MATERIAL FOR THIS EXERCISE -
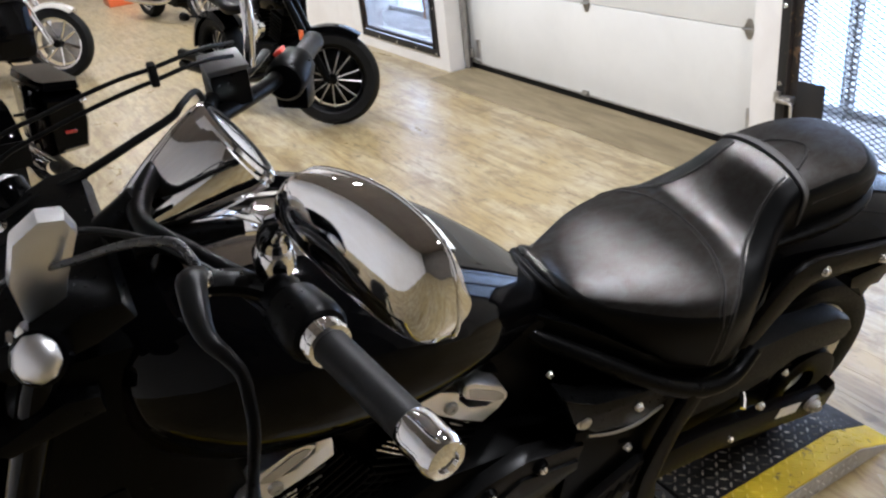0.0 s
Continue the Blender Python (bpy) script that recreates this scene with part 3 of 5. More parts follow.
def ramp_section(y0, y1, sloped, label):
    r = thing("tread_plate_ramp", label, "ramp", group="ramp sections")
    x0, x1, xs, h = RAMP_X0, RAMP_X1, 1.373, RAMP_H
    ys = y1 - (0.16 if sloped else 0)

    def slab(a, b, name, mat):
        ring = [(y0, 0.0), (y0, h), (ys, h)] + ([(y1, 0.004), (y1, 0.0)] if sloped else [(ys, 0.0)])
        bm = bmesh.new()
        va = [bm.verts.new((a, y, z)) for y, z in ring]
        vb = [bm.verts.new((b, y, z)) for y, z in ring]
        bm.faces.new(va)
        bm.faces.new(vb[::-1])
        for i in range(len(ring)):
            j = (i + 1) % len(ring)
            bm.faces.new((va[i], va[j], vb[j], vb[i]))
        bmesh.ops.bevel(bm, geom=[e for e in bm.edges], offset=0.0015, segments=1, affect="EDGES")
        return part(name, bm, mat, r)
    slab(x0, xs, "deck", PLATE_BLACK)
    slab(xs + 0.0004, x1, "edge_strip", PLATE_YELLOW)["label"] = "worn yellow painted safety edge"
    side = bmesh.new()
    ring = [(y0 + 0.002, 0.001), (y0 + 0.002, h - 0.004), (ys, h - 0.004)] + ([(y1 - 0.004, 0.001)] if sloped else [(ys - 0.002, 0.001)])
    va = [side.verts.new((x1 + 0.0005, y, z)) for y, z in ring]
    vb = [side.verts.new((x1 + 0.003, y, z)) for y, z in ring]
    side.faces.new(va)
    side.faces.new(vb[::-1])
    for i in range(len(ring)):
        side.faces.new((va[i], va[(i + 1) % len(ring)], vb[(i + 1) % len(ring)], vb[i]))
    part("side_plate", side, PLATE_STEEL, r, "bare steel tread plate side")
    flat = Matrix.Translation((0, 0, h))
    tread_part(r, flat, x0, xs, y0, ys, TREAD_BLACK)
    tread_part(r, flat, xs, x1, y0, ys, TREAD_YELLOW)
    upright = Matrix(((0, 0, 1, x1 + 0.003), (1, 0, 0, 0), (0, 1, 0, 0), (0, 0, 0, 1)))
    tread_part(r, upright, y0, ys, 0.006, h - 0.004, TREAD_STEEL)
    if sloped:
        a = math.atan2(h, y1 - ys)
        slope = Matrix.Translation((0, ys, h)) @ Matrix.Rotation(-a, 4, "X")
        ln = math.hypot(h, y1 - ys)
        tread_part(r, slope, x0, xs, 0.0, ln - 0.01, TREAD_BLACK)
        tread_part(r, slope, xs, x1, 0.0, ln - 0.01, TREAD_YELLOW)
    return r


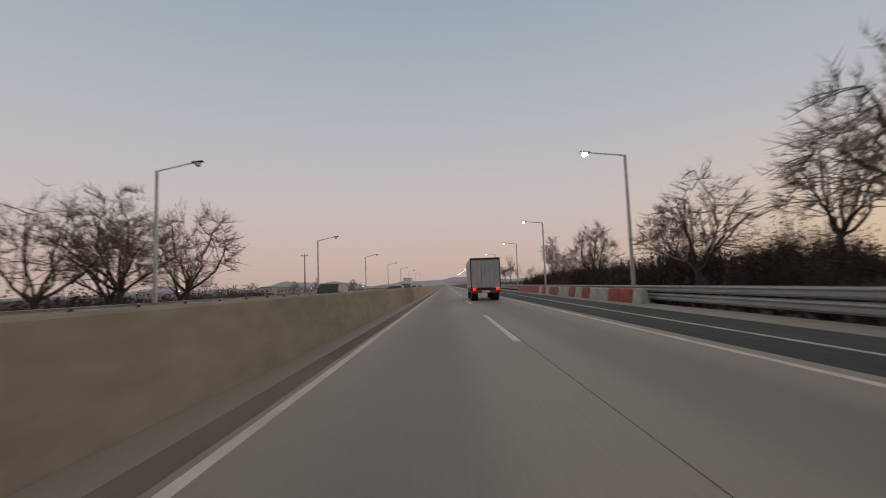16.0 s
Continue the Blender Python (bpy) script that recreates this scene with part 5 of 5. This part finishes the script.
def plastic_bag(x, y, size, seed):
    """A crumpled bag: a ball pulled out of shape, with a knotted end."""
    rng = random.Random(seed)
    bm = bmesh.new()
    bmesh.ops.create_icosphere(bm, subdivisions=3, radius=size)
    waves = [(Vector((rng.gauss(0, 1), rng.gauss(0, 1), rng.gauss(0, 1))), rng.uniform(0, 6.283)) for _ in range(7)]
    for v in bm.verts:
        k = 1 + 0.09 * sum(math.sin(w.dot(v.co) / size * 2.2 + p) for w, p in waves)
        v.co = Vector((v.co.x * k, v.co.y * k * 0.8, max(v.co.z, -0.55 * size) * k * 0.75))
        if v.co.z > 0.5 * size:
            v.co.x, v.co.y = v.co.x * 0.45, v.co.y * 0.45
    me = bpy.data.meshes.new("plastic_bag")
    bm.to_mesh(me)
    bm.free()
    me.materials.append(M_WHITE)
    ob = new("plastic_bag", me)
    ob.matrix_basis = pose(x, y, g(x, y) + 0.38 * size, 0, 0, 35)
    tagged(ob, "crumpled white plastic bag lying in the dead weeds", "litter")


plastic_bag(9.3, 19.9, 0.26, 3)


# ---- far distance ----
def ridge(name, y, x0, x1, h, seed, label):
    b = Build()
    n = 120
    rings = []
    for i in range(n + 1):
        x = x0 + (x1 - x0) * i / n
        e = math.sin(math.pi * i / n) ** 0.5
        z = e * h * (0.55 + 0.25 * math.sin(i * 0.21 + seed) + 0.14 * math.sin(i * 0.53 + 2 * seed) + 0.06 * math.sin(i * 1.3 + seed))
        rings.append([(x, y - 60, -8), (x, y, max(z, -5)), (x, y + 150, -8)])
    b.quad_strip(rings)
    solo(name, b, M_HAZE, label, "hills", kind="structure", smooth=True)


ridge("backdrop_hills", 3200, -2800, 900, 62, 1.0, "hills on the horizon, haze painted in as blue-grey")
ridge("backdrop_ridge", 2500, -200, 2600, 40, 2.3, "low wooded ridge on the horizon, haze painted into its colour")


def far_building(x, y, w, d, h):
    root = thing("far_building", "small pale building far off in the plain", "building", (x, y, -3.2), group="far buildings")
    b = Build()
    b.box(-w / 2, w / 2, 0, d, -1.0, h)
    part("wall", b, M_WHITEBLOCK, root)
    b = Build()
    b.box(-w / 2 - 0.3, w / 2 + 0.3, -0.3, d + 0.3, h, h + 0.5, 0.1)
    part("roof", b, M_CPOLE, root)
    for k in range(int(w / 4)):
        b = Build()
        b.box(-0.8, 0.8, -0.05, 0.05, -0.6, 0.6)
        part("window", b, M_GLASS, root).matrix_basis = pose(-w / 2 + 2 + 4 * k, 0, h * 0.55)


town = random.Random(5)
for k in range(13):
    y = 850 + town.uniform(0, 500)
    far_building(-(0.14 + 0.23 * town.random()) * y, y, town.uniform(7, 20), 12, town.uniform(2.5, 8.5))
# lit lamps of the roads out in the plain
lit = next(o for o in scene.objects if o.name.startswith("street_lamp") and o.get("group") == "lit street lamps")
for k in range(16):
    y = 640 + 34 * k + town.uniform(-8, 8)
    copy_thing(lit, pose(-(0.08 + 0.2 * town.random()) * y, y, -6.4, 0, 0, town.uniform(0, 360)))["label"] = "small lit lamp far off in the plain"
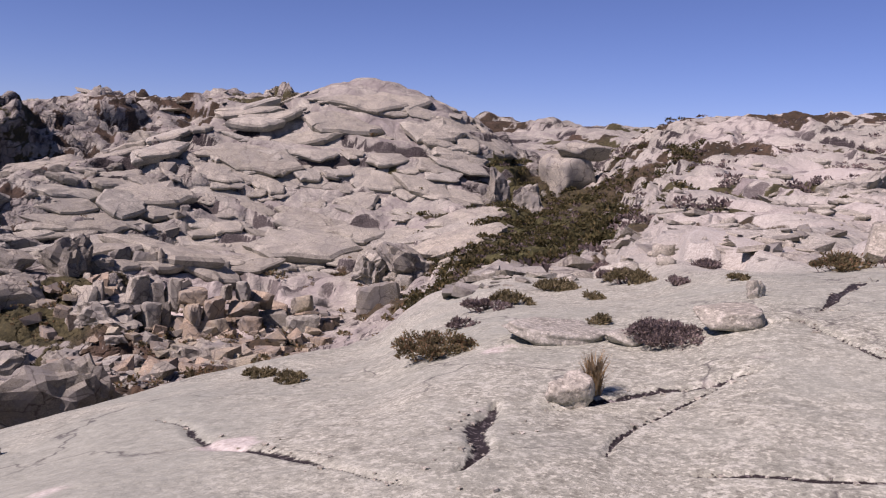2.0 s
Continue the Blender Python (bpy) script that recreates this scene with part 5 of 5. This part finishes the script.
scrub("gully_scrub", "dark green scrub filling the gully", 821, 2600, (14, 33), (40, 110), (0.5, 1.3), "dk", 0.5, 46)
scrub("slope_heather", "brown heather tufts dotted over the slope", 822, 4800, (-30, 30), (18, 112), (0.3, 0.95), "hg", 0.10)
scrub("bank_scrub", "olive scrub between the blocks of the bank", 823, 4400, (30, 112), (38, 150), (0.3, 1.0), "gb", 0.3)
scrub("ravine_scrub", "dark scrub in the shaded ravine", 827, 1000, (92, 118), (64, 110), (0.4, 1.0), "dk", 0.45, 40)
scrub("valley_scrub", "dark scrub clumps on the heathy valley sides", 828, 900, (112, 216), (190, 700), (1.0, 2.4), "dk", 0.55)
scrub("talus_scrub", "brown scrub between talus blocks", 824, 2300, (96, 140), (70, 190), (0.4, 1.1), "ol", 0.22)
scrub("rubble_heather", "red-brown heather between pale rubble", 825, 6500, (138, 216), (13, 60), (0.16, 0.6), "rh", 0.16, 30)
scrub("ridge_heath", "brown heath on the rocky rise", 826, 2300, (150, 216), (60, 260), (0.4, 1.3), "rh", 0.35)


# ---- loose stones past the near slabs, each lying by itself ----
def strewn():
    rng = np.random.default_rng(871)
    flats = [boulder_mesh("stone", (1.0, 0.72, 0.34), 870 + k, 0.0, 14, 2, 0.05, 1.2, 2.8) for k in range(6)]
    blocky = [boulder_mesh("stone", (1.0, 0.8, 0.62), 880 + k, 0.0, 14, 2, 0.05, 1.2, 2.8) for k in range(6)]
    for me in flats + blocky:
        me.materials.append(SLAB)
    for az0, az1, r0, r1, count, low, big, label in (
            (139, 214, 12.5, 27, 170, 0.2, 0.7, "pale broken granite stone lying among red-brown heather"),
            (-20, 22, 16, 44, 46, 0.3, 0.9, "pale flat granite stone on the bare rising slope"),
            (36, 74, 12, 40, 16, 0.3, 0.9, "grey granite block below the edge of the slab")):
        for _ in range(count):
            az, r = rng.uniform(az0, az1), math.exp(rng.uniform(math.log(r0), math.log(r1)))
            size = low * (big / low) ** (rng.uniform() ** 1.6)
            ob = new("stone", (flats if rng.random() < 0.6 else blocky)[int(rng.integers(6))])
            tagged(ob, label, "rock", "stones strewn round the slab")
            ob.scale = (size * rng.uniform(0.8, 1.25), size, size * rng.uniform(0.8, 1.2))
            ob.location = spot(az, r) + Vector((0, 0, 0.09 * size))
            ob.rotation_euler = (rng.uniform(-0.2, 0.2), rng.uniform(-0.2, 0.2), rng.uniform(0, 6.28))


strewn()
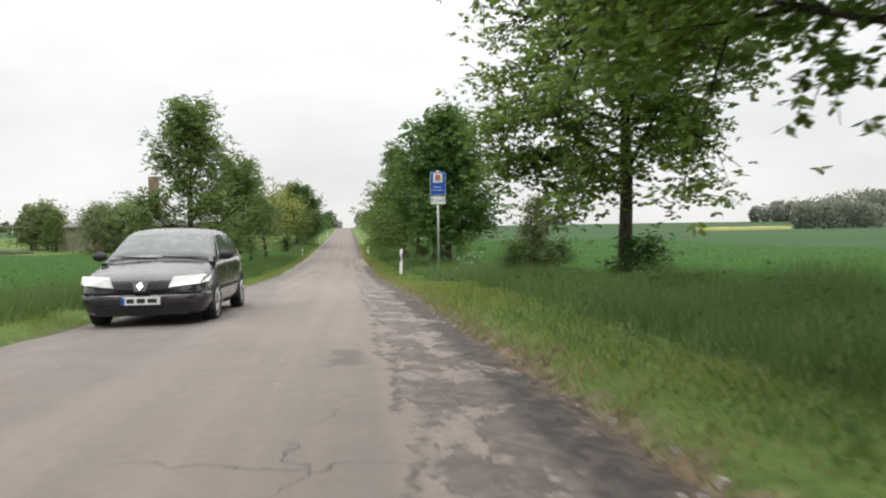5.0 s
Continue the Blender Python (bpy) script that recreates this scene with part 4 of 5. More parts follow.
def water_sign(x, y, low):
    ob = new("road_sign")
    g = gz(x, y)
    ob.matrix_basis = pose(x, y, g, 0, 0, 0)
    z = low - g
    bm = bmesh.new()
    tube(bm, (0, 0.03, -0.3), (0, 0.03, z + 0.93), 0.03, 0.03, 14)
    part("pole", bm, STEEL, ob, smooth=True)
    for dz in (0.12, 0.36, 0.75):
        bm = bmesh.new()
        box(bm, -0.06, 0.06, -0.004, 0.066, z + dz - 0.015, z + dz + 0.015, 0.004)
        part("clamp", bm, STEEL, ob)
    blue = part("blue_panel", plate(bmesh.new(), 0.42, 0.63, -0.009, -0.006, z + 0.575), SIGN_WHITE, ob)
    part("blue_face", plate(bmesh.new(), 0.400, 0.610, -0.012, -0.008, z + 0.575), SIGN_BLUE, blue, "blue sign face")
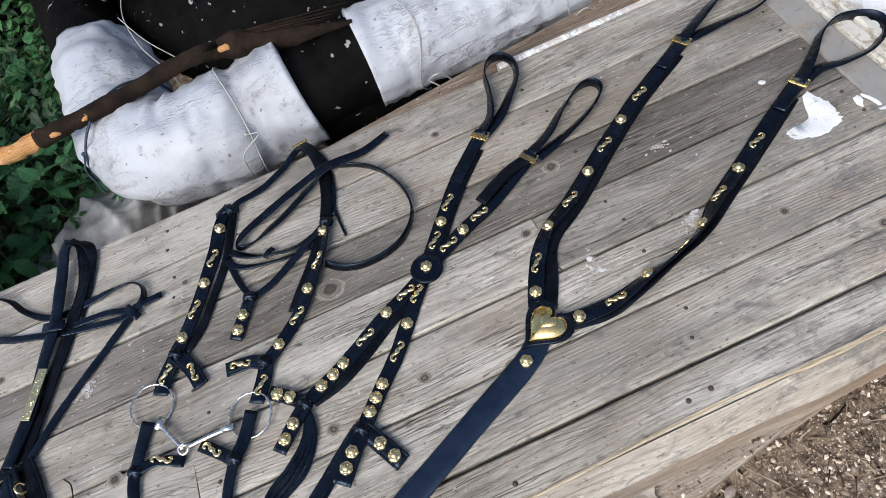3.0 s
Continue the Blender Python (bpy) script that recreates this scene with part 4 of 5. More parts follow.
strap("long_strap", ((0.133, 1.328, 6), (0.085, 1.314, 6, 10), (0.027, 1.311, 13, 8), (-0.034, 1.293, 12), (-0.087, 1.273, 11), (-0.126, 1.255, 11, -15), (-0.139, 1.240, 10, -60), (-0.124, 1.233, 9, -110), (-0.091, 1.245, 8, -150), (-0.052, 1.263, 8, -165), (-0.013, 1.286, 9, -160), (0.025, 1.300, 15, -125), (0.060, 1.297, 9, -100), (0.094, 1.270, 9, -94), (0.116, 1.224, 9, -92), (0.119, 1.176, 9, -92), (0.099, 1.141, 9, -95), (0.070, 1.123, 9, -97), (0.028, 1.118, 9, -100), (-0.003, 1.128, 9, -110), (-0.026, 1.148, 6, -120)), 0.0145, bridle, thick=0.0028)
strap("thong", ((0.017, 1.275, 5), (0.014, 1.222, 4, 30), (0.015, 1.182, 3)), 0.0045, bridle, thick=0.002)
strap("strap_keeper", ((-0.158, 1.312, 7), (-0.141, 1.312, 14), (-0.122, 1.308, 7)), 0.013, bridle)
for x, y, a in ((-0.260, 1.111, 55), (-0.146, 1.043, 40), (-0.141, 1.147, 70), (-0.136, 1.313, 30), (-0.004, 1.214, 80)):
    wrap_knot(bridle, x, y, a, 0.0095, 0.010)
strap("keeper", ((-0.105, 1.200, 8), (-0.098, 1.206, 11), (-0.09, 1.211, 8)), 0.010, bridle)
bmk = bmesh.new()
box_bm(bmk, (0.026, 0.005, 0.003), pose(0.0, 1.386, TOP + 0.004, 0, 0, 8))
part("crown_buckle", bmk, BRASS, bridle, "small brass buckle", smooth=False)
flowers(bridle, ((-0.246, 1.132), (-0.201, 1.205, -10), (-0.164, 1.288, -30), (-0.159, 1.128), (-0.172, 1.108), (-0.121, 1.059), (-0.056, 1.117, 20), (-0.013, 1.199, 35)), 0.0085)
scrolls(bridle, ((-0.223, 1.169, 58), (-0.186, 1.243, 66, -15), (-0.277, 1.089, 65), (-0.2415, 1.076, -65), (-0.087, 1.089, 45), (-0.034, 1.156, 58, 30), (-0.177, 1.055, -5), (-0.158, 1.014, 62)), 0.0080)


def snaffle_bit():
    bit = part("bit", bit_mesh(), STEEL, bridle, "jointed nickel snaffle mouthpiece")
    for n, (x, y, tilt) in enumerate(((-0.3055, 1.0545, (4, 3, 0)), (-0.1815, 0.982, (3, -4, 0)))):
        ring_part("bit_ring", x, y, 0.006, 0.0292, 0.0015, STEEL, bridle, tilt, "loose nickel bit ring")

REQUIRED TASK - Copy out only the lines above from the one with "3 of 5. More parts follow." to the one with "ys = y1 - (0.16 if sloped else 0)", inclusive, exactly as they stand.

RESPONSE TO THE EXERCISE -
Continue the Blender Python (bpy) script that recreates this scene with part 3 of 5. More parts follow.
def ramp_section(y0, y1, sloped, label):
    r = thing("tread_plate_ramp", label, "ramp", group="ramp sections")
    x0, x1, xs, h = RAMP_X0, RAMP_X1, 1.373, RAMP_H
    ys = y1 - (0.16 if sloped else 0)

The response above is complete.